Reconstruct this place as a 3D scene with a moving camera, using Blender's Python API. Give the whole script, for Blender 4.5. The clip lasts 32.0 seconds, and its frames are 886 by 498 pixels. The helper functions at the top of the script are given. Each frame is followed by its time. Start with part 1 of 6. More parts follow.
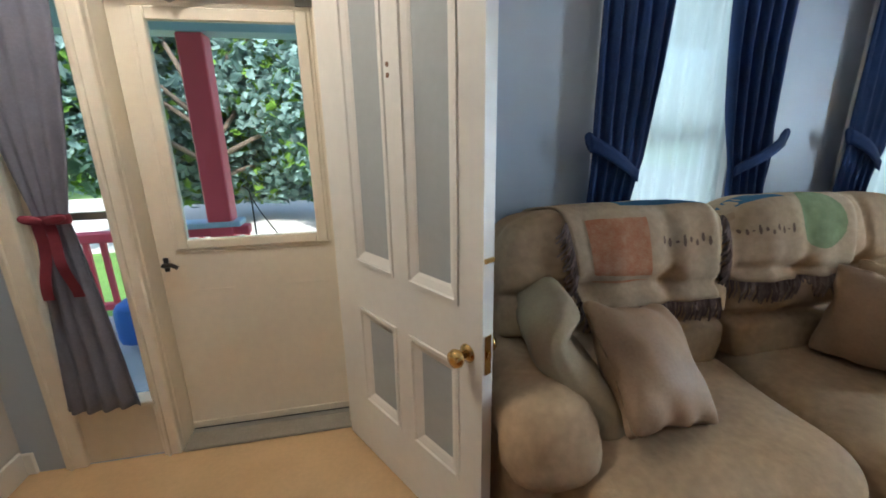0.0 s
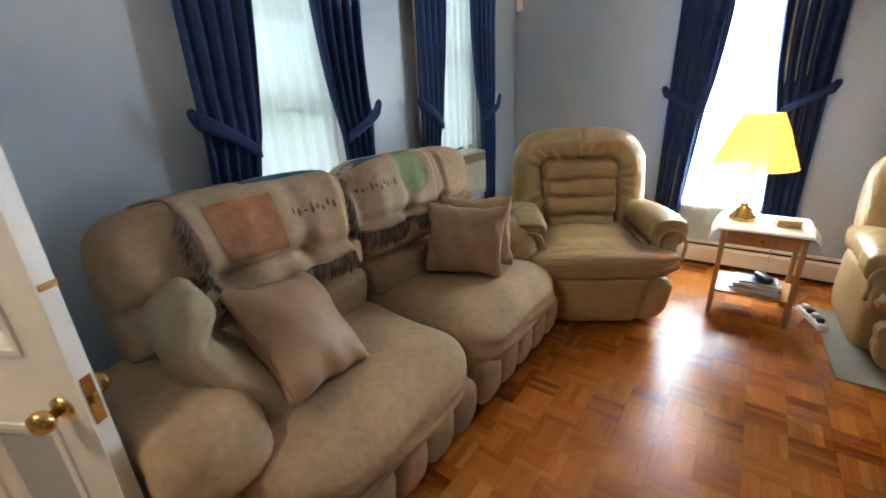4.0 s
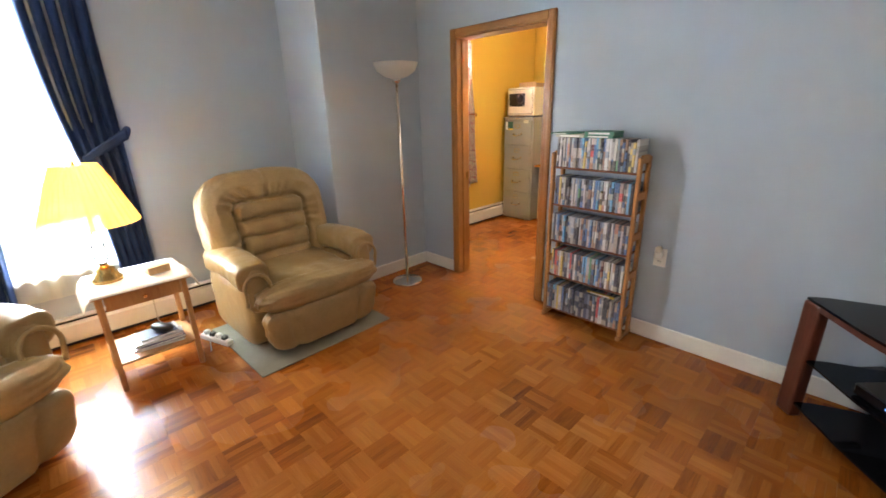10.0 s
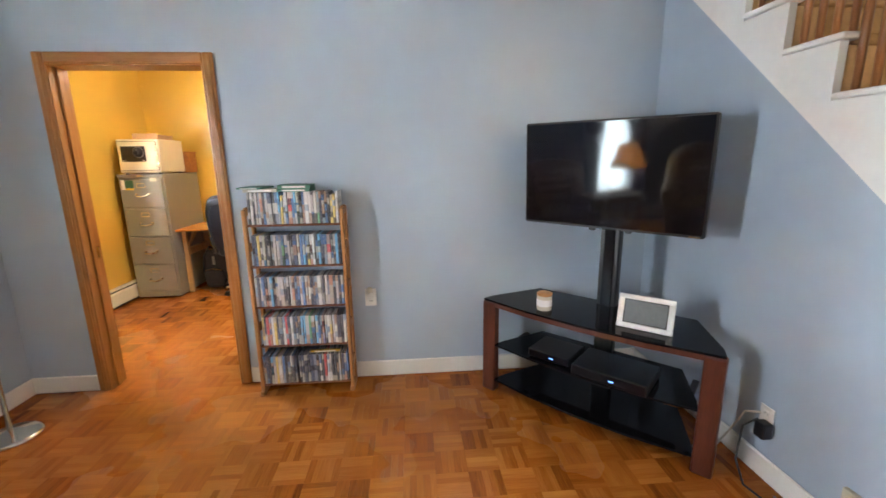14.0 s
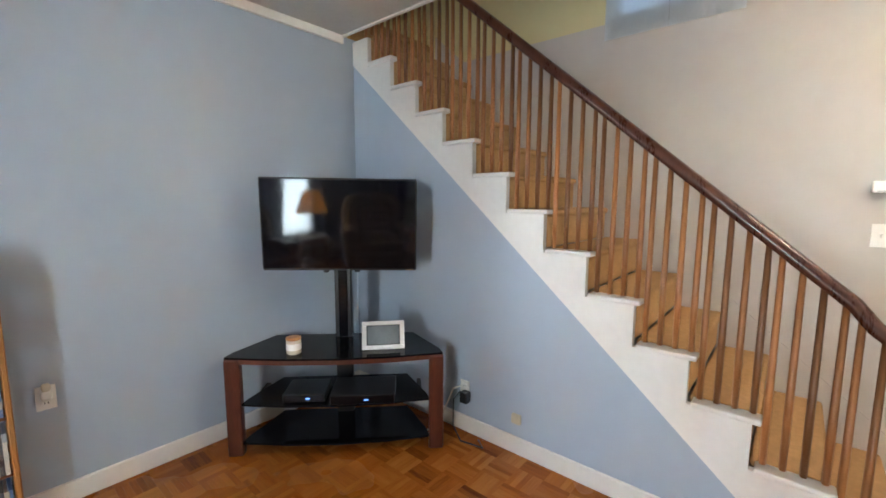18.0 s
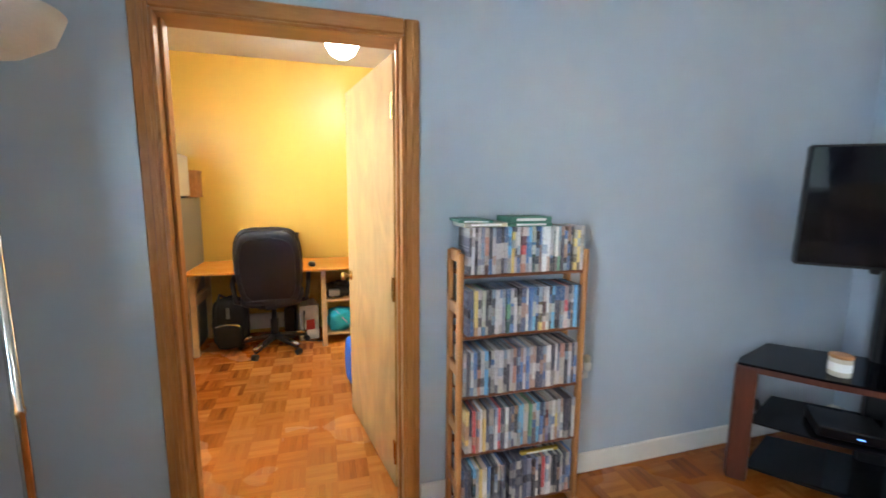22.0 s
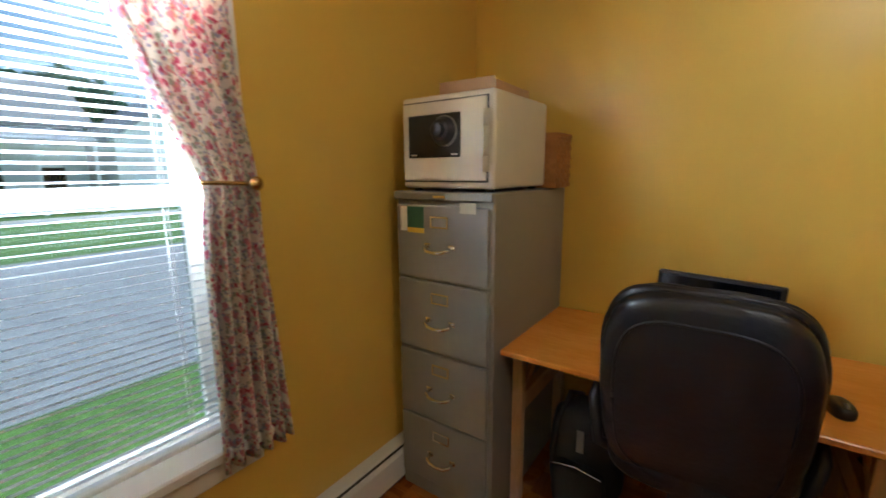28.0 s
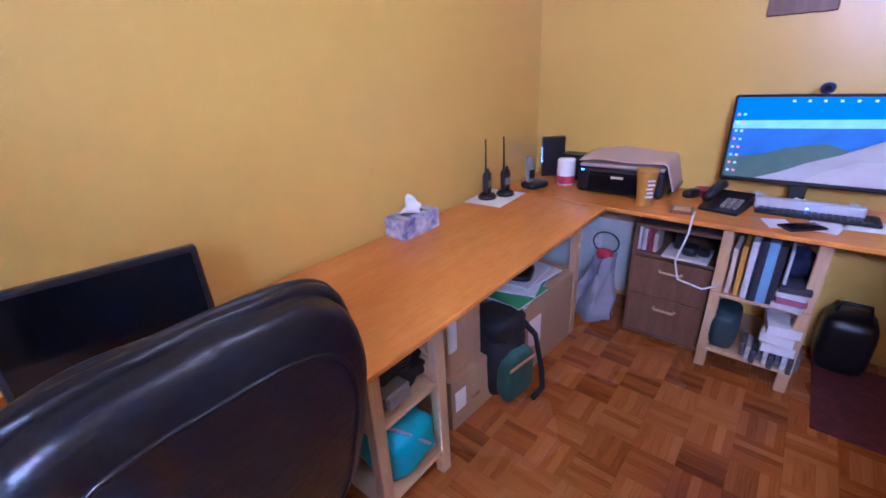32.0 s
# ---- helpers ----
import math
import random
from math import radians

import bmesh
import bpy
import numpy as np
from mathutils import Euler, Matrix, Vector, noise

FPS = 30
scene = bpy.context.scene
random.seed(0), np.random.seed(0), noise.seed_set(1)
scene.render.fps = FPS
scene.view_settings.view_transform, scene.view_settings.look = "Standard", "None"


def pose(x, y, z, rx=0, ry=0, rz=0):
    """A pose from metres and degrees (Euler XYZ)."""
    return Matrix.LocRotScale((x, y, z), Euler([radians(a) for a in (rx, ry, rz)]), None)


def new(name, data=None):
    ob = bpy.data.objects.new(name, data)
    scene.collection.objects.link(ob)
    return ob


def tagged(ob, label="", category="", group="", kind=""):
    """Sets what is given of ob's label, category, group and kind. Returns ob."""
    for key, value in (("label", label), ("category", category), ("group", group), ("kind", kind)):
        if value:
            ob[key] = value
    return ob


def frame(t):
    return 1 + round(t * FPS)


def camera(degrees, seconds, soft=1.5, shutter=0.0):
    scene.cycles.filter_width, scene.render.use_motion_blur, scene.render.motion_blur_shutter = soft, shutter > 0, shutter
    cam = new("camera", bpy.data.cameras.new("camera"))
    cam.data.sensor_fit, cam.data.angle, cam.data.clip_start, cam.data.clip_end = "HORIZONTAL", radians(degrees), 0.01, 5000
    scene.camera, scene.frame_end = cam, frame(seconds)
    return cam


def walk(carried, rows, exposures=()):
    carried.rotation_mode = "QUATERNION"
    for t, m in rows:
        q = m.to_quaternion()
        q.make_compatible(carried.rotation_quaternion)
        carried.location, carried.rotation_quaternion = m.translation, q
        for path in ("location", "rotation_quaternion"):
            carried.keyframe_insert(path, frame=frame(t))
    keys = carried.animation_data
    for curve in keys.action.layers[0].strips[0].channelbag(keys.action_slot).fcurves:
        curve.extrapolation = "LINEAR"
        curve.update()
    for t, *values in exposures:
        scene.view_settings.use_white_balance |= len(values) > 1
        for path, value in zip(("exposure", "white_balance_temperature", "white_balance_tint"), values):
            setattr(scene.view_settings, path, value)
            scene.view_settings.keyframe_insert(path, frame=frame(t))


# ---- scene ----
cam = camera(93.96, 32.0, soft=1.6, shutter=0.3)
# seconds, eye x y z, yaw, pitch, roll
PATH = [
    (0, 0.0022, -0.0091, 1.4573, -11.678, -15.982, 0.980),
    (0.5, 0.0260, -0.0260, 1.4472, -16.350, -16.840, 1.067),
    (1, 0.0527, -0.0513, 1.4431, -21.238, -17.644, 1.162),
    (1.5, 0.0744, -0.0732, 1.4372, -26.330, -18.498, 1.461),
    (2, 0.0945, -0.0939, 1.4411, -31.565, -19.184, 1.723),
    (2.5, 0.1129, -0.1123, 1.4431, -36.940, -19.661, 1.936),
    (3, 0.1314, -0.1232, 1.4426, -42.446, -20.037, 2.096),
    (3.5, 0.1620, -0.1205, 1.4448, -48.222, -20.325, 2.227),
    (5.5, 0.3359, -0.1006, 1.4752, -73.066, -21.066, 3.058),
    (6, 0.3640, -0.0872, 1.4750, -79.645, -21.180, 3.224),
    (6.5, 0.3664, -0.0550, 1.4782, -86.392, -21.109, 3.158),
    (7, 0.3611, -0.0289, 1.4765, -93.137, -21.044, 3.114),
    (7.5, 0.3418, -0.0113, 1.4868, -99.894, -21.127, 2.946),
    (8, 0.3533, -0.0069, 1.4843, -106.768, -20.982, 2.797),
    (8.5, 0.3765, -0.0030, 1.4813, -113.743, -20.584, 2.565),
    (9, 0.4040, -0.0079, 1.4766, -120.613, -20.013, 2.390),
    (9.5, 0.4438, -0.0057, 1.4835, -127.539, -19.383, 1.921),
    (10, 0.4891, -0.0088, 1.4945, -134.349, -18.692, 1.423),
    (10.5, 0.5471, -0.0132, 1.4973, -141.016, -17.744, 1.285),
    (11, 0.6093, 0.0135, 1.5016, -147.520, -16.740, 1.242),
    (11.5, 0.6639, 0.0243, 1.4983, -153.787, -15.755, 1.122),
    (12, 0.7305, 0.0237, 1.4897, -159.957, -14.900, 1.091),
    (12.5, 0.8112, 0.0131, 1.4811, -166.096, -14.073, 1.044),
    (13, 0.8838, -0.0094, 1.4787, -172.168, -13.294, 0.961),
    (13.5, 0.9428, -0.0083, 1.4768, -178.266, -12.610, 0.868),
    (14, 1.0146, -0.0001, 1.4715, -184.560, -12.143, 0.857),
    (14.5, 1.0887, 0.0316, 1.4681, -190.807, -11.675, 0.796),
    (16.5, 1.2915, 0.0199, 1.5136, -215.704, -9.725, 0.154),
    (17, 1.3449, 0.0056, 1.5235, -221.164, -8.844, 0.009),
    (17.5, 1.4102, 0.0016, 1.5299, -225.751, -7.922, -0.093),
    (18, 1.5026, 0.0123, 1.5368, -229.519, -6.846, -0.189),
    (18.5, 1.6030, 0.0119, 1.5437, -232.528, -5.840, -0.212),
    (18.9, 1.7152, 0.0188, 1.5423, -234.787, -4.470, -0.194),
    (19, 1.7453, 0.0169, 1.5420, -235.334, -4.132, -0.200),
    (19.5, 1.8398, 0.0185, 1.5235, -233.665, -2.522, -0.277),
    (20, 1.9386, -0.0894, 1.4887, -228.366, -1.613, -0.386),
    (20.5, 2.0715, -0.2888, 1.4706, -220.707, -1.587, -0.467),
    (21, 2.2915, -0.5067, 1.4176, -212.437, -2.487, -0.518),
    (21.5, 2.4754, -0.7410, 1.4204, -204.397, -5.227, -0.610),
    (22, 2.5202, -0.9955, 1.4407, -196.175, -7.902, -0.412),
    (22.5, 2.5455, -1.3007, 1.4224, -188.458, -10.011, -0.085),
    (23, 2.5417, -1.6099, 1.4169, -181.692, -11.042, -0.193),
    (23.5, 2.5049, -1.9121, 1.4060, -175.492, -11.246, -0.069),
    (24, 2.5421, -2.2017, 1.4056, -169.219, -11.291, -0.254),
    (24.5, 2.5677, -2.4680, 1.4392, -162.530, -11.130, -0.244),
    (25, 2.5822, -2.7090, 1.4561, -154.456, -10.589, -0.527),
    (25.2, 2.6004, -2.7712, 1.4581, -150.960, -10.431, -0.601),
    (25.5, 2.6298, -2.8618, 1.4825, -145.709, -10.148, -0.702),
    (27.6, 2.8975, -3.3121, 1.4515, -138.258, -9.257, -0.193),
    (28, 2.9312, -3.3868, 1.4483, -144.701, -10.578, 0.421),
    (29, 3.0859, -3.6083, 1.4258, -173.183, -14.841, 1.341),
    (29.5, 3.1604, -3.7209, 1.4183, -188.544, -17.287, 2.192),
    (30, 3.1482, -3.8067, 1.4101, -199.058, -19.378, 2.705),
    (30.2, 3.1497, -3.8319, 1.4085, -202.375, -19.847, 2.840),
    (30.5, 3.1313, -3.8718, 1.4079, -207.407, -20.565, 3.070),
    (31, 3.1188, -3.9711, 1.4142, -215.756, -21.700, 2.899),
    (31.5, 3.0948, -4.0411, 1.4121, -223.208, -22.608, 2.920),
    (31.9, 3.0816, -4.0897, 1.4116, -228.725, -23.146, 2.877),
    (32, 3.0814, -4.1034, 1.4108, -230.105, -23.273, 2.851),
]
EXPOSURES = [(0, 2.47, 5850, 9), (2, 2.65, 6000, 11), (3, 2.65, 6250, 9), (6.5, 3.0, 6900, 14), (9, 3.12, 6800, 14), (12, 3.5, 6550, 12), (14, 3.5, 6450, 12), (17, 3.3, 6450, 11), (20, 3.22, 6350, 12), (21, 3.25, 6350, 11), (22, 3.25, 5850, 8), (22.5, 3.22, 6000, 10), (23.5, 3.08, 5800, 9), (24, 2.85, 5350, 6), (25, 2.2, 4800, 5), (25.5, 2.2, 4800, 5), (27.5, 1.7, 5700, 6), (28, 1.7, 5700, 6), (29, 2.6, 6000, 26), (30, 2.72, 4350, 24), (31, 2.68, 4050, 36), (32, 2.33, 4400, 42)]
walk(cam, [(t, pose(x, y, z, 90 + pitch, roll, yaw)) for t, x, y, z, yaw, pitch, roll in PATH], EXPOSURES)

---

__REQUIRED TASK__. Please take the lines from the beginning of the data above through the line holding "for path in" and transcribe them exactly, without any pictures.

__FINISHED EXERCISE__.
Reconstruct this place as a 3D scene with a moving camera, using Blender's Python API. Give the whole script, for Blender 4.5. The clip lasts 32.0 seconds, and its frames are 886 by 498 pixels. The helper functions at the top of the script are given. Each frame is followed by its time. Start with part 1 of 6. More parts follow.
0.0 s
4.0 s
10.0 s
14.0 s
18.0 s
22.0 s
28.0 s
32.0 s
# ---- helpers ----
import math
import random
from math import radians

import bmesh
import bpy
import numpy as np
from mathutils import Euler, Matrix, Vector, noise

FPS = 30
scene = bpy.context.scene
random.seed(0), np.random.seed(0), noise.seed_set(1)
scene.render.fps = FPS
scene.view_settings.view_transform, scene.view_settings.look = "Standard", "None"


def pose(x, y, z, rx=0, ry=0, rz=0):
    """A pose from metres and degrees (Euler XYZ)."""
    return Matrix.LocRotScale((x, y, z), Euler([radians(a) for a in (rx, ry, rz)]), None)


def new(name, data=None):
    ob = bpy.data.objects.new(name, data)
    scene.collection.objects.link(ob)
    return ob


def tagged(ob, label="", category="", group="", kind=""):
    """Sets what is given of ob's label, category, group and kind. Returns ob."""
    for key, value in (("label", label), ("category", category), ("group", group), ("kind", kind)):
        if value:
            ob[key] = value
    return ob


def frame(t):
    return 1 + round(t * FPS)


def camera(degrees, seconds, soft=1.5, shutter=0.0):
    scene.cycles.filter_width, scene.render.use_motion_blur, scene.render.motion_blur_shutter = soft, shutter > 0, shutter
    cam = new("camera", bpy.data.cameras.new("camera"))
    cam.data.sensor_fit, cam.data.angle, cam.data.clip_start, cam.data.clip_end = "HORIZONTAL", radians(degrees), 0.01, 5000
    scene.camera, scene.frame_end = cam, frame(seconds)
    return cam


def walk(carried, rows, exposures=()):
    carried.rotation_mode = "QUATERNION"
    for t, m in rows:
        q = m.to_quaternion()
        q.make_compatible(carried.rotation_quaternion)
        carried.location, carried.rotation_quaternion = m.translation, q
        for path in ("location", "rotation_quaternion"):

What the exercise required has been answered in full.